— TASK MATERIAL —
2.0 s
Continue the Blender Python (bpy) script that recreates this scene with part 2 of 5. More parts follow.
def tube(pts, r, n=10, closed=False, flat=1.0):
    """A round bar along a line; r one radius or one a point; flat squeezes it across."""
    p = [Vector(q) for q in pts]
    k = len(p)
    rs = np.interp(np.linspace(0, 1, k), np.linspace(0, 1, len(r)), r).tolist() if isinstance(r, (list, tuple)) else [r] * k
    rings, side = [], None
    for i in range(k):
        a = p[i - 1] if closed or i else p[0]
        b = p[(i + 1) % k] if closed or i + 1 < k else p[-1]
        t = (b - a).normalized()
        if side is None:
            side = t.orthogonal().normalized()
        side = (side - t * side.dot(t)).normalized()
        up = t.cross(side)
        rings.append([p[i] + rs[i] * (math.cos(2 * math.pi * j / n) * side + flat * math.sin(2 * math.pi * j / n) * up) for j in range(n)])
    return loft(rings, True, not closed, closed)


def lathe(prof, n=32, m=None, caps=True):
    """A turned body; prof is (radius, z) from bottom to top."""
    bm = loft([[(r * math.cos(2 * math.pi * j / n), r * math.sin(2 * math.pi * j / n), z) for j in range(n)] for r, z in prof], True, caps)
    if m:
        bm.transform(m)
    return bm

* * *

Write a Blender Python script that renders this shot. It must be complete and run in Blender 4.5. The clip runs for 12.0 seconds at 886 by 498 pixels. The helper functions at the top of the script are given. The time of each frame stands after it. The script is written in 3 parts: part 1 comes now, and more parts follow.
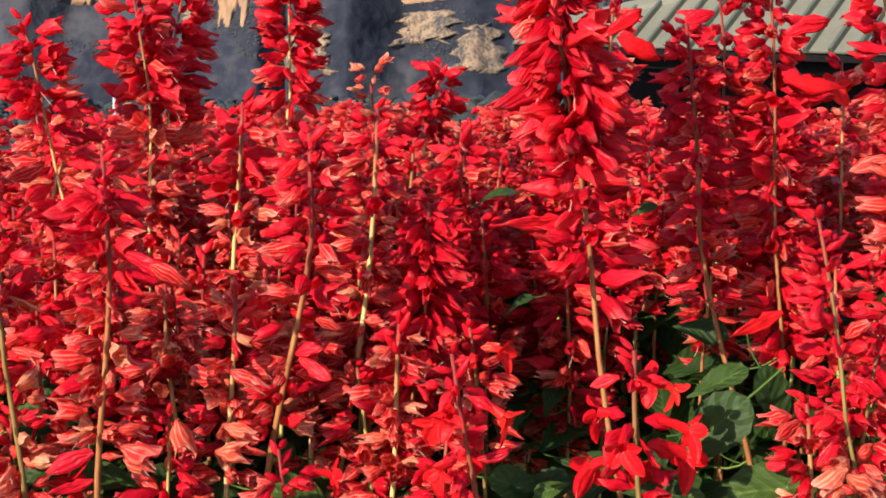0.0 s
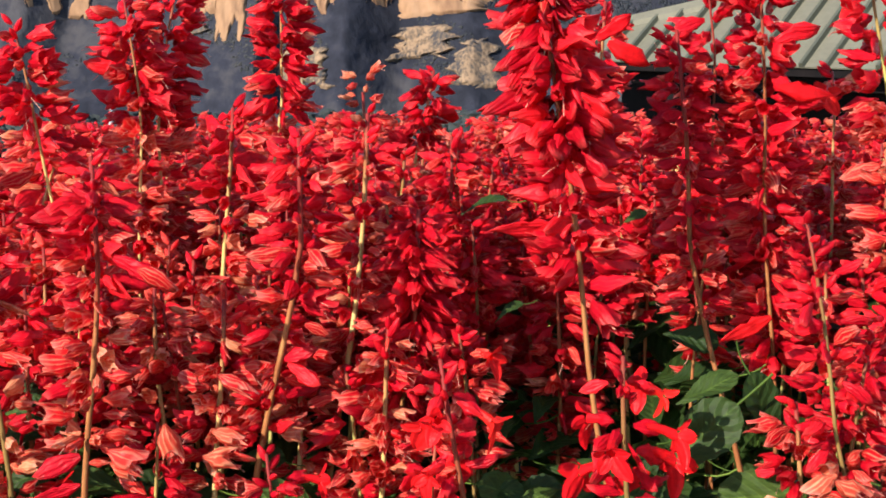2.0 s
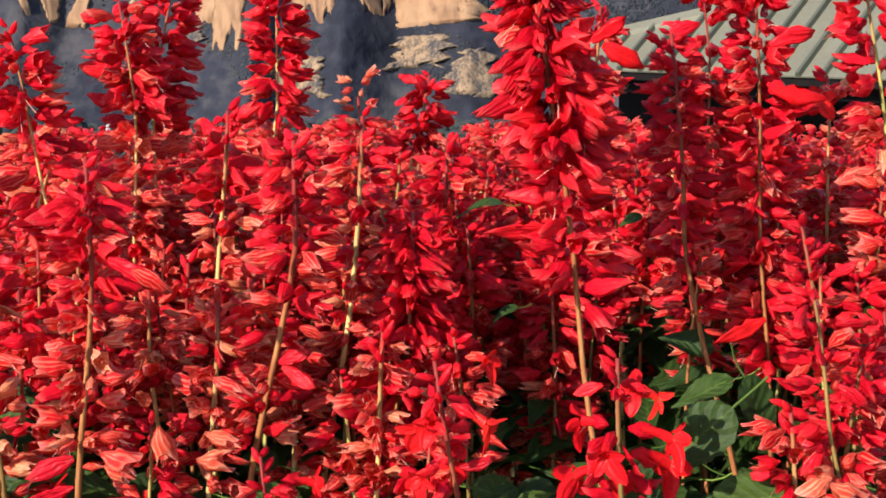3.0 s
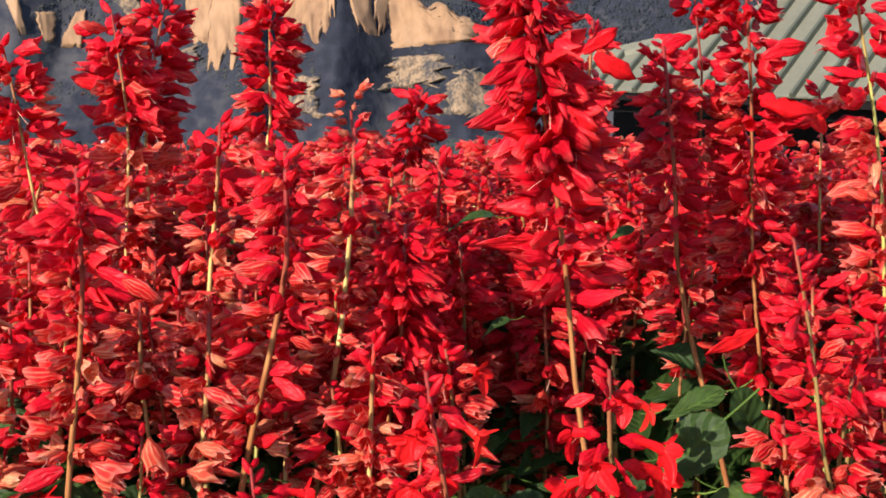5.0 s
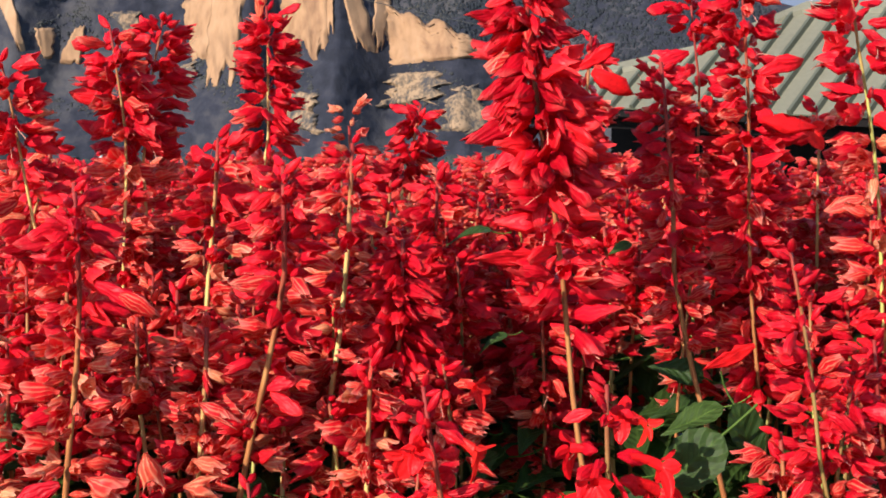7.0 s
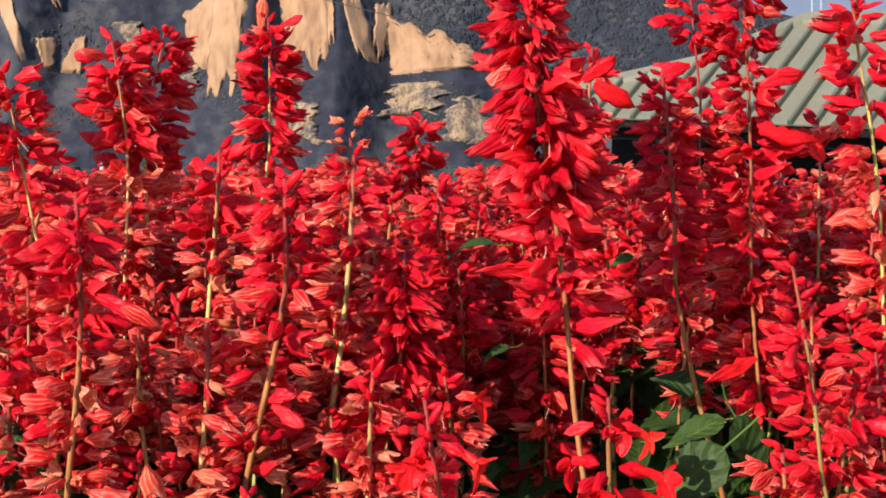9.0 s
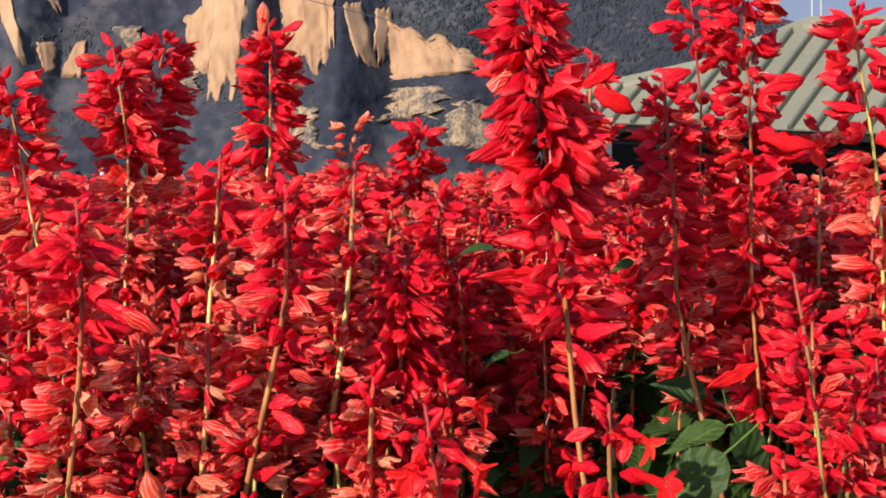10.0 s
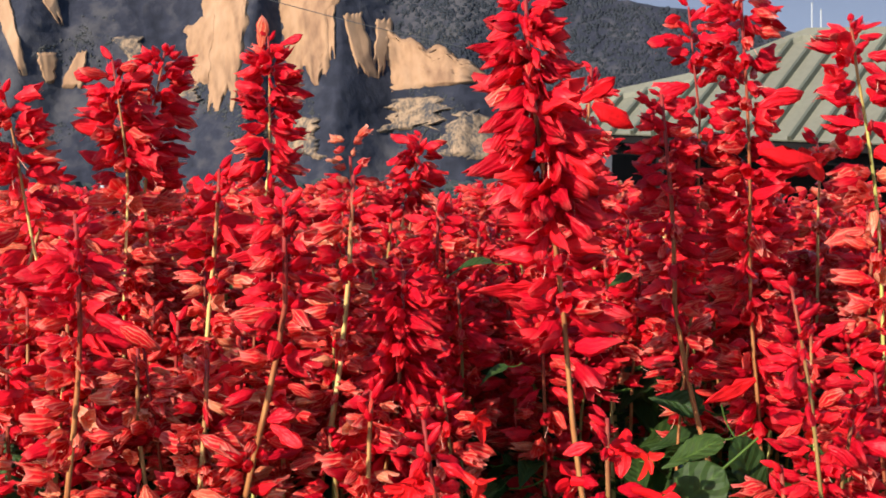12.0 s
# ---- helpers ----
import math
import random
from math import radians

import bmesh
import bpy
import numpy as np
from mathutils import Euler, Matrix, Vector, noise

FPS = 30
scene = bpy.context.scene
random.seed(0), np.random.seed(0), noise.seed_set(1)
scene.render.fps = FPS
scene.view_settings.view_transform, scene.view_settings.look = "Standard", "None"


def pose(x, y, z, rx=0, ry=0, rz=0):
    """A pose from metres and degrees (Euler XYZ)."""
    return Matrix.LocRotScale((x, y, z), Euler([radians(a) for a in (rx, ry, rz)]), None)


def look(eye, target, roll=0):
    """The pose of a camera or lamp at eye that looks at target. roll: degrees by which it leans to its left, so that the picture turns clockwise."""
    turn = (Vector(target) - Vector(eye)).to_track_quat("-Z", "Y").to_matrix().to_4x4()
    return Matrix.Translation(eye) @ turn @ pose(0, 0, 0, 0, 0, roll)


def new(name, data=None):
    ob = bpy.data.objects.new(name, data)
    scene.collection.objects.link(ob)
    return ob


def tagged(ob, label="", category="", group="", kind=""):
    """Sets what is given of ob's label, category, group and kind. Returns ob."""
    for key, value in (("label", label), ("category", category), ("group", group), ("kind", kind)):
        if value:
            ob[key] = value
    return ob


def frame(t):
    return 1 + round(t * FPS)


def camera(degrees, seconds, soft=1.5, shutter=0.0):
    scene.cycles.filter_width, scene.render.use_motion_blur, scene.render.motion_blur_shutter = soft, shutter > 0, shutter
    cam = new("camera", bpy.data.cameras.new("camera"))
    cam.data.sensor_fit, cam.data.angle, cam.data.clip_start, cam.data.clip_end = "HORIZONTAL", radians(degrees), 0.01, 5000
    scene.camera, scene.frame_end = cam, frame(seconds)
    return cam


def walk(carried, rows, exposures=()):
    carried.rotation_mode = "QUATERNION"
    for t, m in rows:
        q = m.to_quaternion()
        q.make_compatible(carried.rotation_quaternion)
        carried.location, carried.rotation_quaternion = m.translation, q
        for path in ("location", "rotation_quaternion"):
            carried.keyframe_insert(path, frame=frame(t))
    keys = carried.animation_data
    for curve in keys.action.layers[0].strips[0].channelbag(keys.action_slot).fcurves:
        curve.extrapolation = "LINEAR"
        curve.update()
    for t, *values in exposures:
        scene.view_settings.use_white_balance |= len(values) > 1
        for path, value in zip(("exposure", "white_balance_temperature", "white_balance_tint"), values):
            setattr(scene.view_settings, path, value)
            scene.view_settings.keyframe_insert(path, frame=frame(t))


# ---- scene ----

...

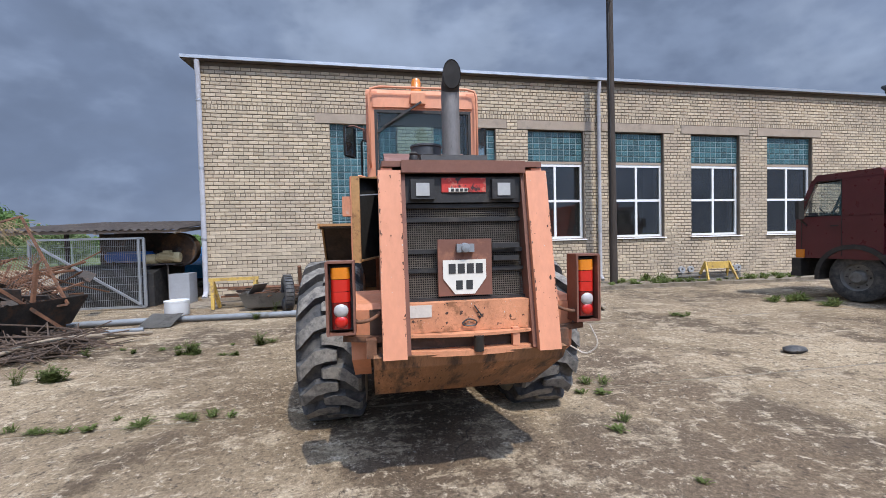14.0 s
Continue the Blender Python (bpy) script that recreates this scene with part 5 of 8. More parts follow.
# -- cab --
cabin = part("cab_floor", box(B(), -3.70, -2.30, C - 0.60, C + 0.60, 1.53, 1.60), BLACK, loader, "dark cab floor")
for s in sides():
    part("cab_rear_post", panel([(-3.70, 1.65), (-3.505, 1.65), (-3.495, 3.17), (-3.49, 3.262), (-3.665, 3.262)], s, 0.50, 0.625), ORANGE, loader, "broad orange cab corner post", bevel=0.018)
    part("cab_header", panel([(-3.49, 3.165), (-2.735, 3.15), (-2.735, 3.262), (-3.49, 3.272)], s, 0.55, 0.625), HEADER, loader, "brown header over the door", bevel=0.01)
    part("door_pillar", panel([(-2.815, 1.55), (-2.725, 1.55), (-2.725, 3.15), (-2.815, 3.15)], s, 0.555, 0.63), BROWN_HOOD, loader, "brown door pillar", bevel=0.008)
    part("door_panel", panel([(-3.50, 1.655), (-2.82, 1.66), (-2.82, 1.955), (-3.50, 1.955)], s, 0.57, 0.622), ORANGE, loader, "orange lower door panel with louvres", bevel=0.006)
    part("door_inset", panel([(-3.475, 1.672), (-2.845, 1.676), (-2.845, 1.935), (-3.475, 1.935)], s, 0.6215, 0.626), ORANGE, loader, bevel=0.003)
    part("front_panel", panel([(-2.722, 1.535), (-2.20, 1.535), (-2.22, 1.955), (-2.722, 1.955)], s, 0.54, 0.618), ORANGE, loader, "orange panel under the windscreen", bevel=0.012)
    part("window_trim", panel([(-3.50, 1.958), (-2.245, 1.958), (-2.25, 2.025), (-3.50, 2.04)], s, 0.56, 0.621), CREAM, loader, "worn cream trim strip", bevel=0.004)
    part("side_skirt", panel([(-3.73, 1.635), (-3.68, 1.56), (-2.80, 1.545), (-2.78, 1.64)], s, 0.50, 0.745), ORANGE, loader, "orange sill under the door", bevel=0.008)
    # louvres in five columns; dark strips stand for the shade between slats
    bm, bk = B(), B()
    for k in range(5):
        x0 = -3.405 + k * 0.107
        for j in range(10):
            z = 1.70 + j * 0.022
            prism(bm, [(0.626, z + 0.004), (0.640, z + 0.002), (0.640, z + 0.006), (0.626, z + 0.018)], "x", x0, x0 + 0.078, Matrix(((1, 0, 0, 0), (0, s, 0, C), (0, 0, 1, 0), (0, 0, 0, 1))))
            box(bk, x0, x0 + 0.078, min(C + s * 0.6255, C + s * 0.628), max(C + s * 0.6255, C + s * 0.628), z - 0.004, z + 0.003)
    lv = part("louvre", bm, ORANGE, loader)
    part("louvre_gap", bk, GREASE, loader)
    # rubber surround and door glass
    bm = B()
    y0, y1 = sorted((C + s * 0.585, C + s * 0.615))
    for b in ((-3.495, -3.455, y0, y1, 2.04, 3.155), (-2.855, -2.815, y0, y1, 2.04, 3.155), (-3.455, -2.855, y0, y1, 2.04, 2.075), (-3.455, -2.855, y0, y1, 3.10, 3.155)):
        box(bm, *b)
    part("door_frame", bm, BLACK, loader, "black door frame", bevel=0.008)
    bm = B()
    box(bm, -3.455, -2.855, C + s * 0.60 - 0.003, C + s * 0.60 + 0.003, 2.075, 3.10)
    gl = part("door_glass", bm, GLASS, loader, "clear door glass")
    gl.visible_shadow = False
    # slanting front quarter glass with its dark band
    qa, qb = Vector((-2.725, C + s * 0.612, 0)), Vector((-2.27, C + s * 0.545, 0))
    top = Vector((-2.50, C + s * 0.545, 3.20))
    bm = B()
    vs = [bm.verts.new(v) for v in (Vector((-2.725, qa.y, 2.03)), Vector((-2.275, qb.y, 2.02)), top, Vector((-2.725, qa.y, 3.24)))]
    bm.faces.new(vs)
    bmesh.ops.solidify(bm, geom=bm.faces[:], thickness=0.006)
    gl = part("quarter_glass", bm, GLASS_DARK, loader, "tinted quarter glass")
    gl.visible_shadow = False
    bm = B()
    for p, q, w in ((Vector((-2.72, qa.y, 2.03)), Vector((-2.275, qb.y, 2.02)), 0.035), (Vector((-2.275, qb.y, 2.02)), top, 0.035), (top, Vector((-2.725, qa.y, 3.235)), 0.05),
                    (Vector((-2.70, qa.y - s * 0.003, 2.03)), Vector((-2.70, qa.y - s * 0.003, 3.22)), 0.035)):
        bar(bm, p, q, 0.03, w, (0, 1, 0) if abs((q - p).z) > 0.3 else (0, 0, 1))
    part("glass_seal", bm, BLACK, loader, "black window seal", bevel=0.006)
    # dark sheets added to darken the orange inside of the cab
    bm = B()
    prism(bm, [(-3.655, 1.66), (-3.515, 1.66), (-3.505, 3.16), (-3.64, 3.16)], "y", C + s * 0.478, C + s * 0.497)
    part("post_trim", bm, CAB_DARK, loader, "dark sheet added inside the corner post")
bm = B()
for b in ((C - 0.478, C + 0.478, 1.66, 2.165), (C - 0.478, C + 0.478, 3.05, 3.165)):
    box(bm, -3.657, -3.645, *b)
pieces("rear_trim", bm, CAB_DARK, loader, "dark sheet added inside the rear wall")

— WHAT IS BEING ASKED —
Give the count of lines in the listing above that include "Blender", with no other words.

— COMPLETE OUTPUT —
3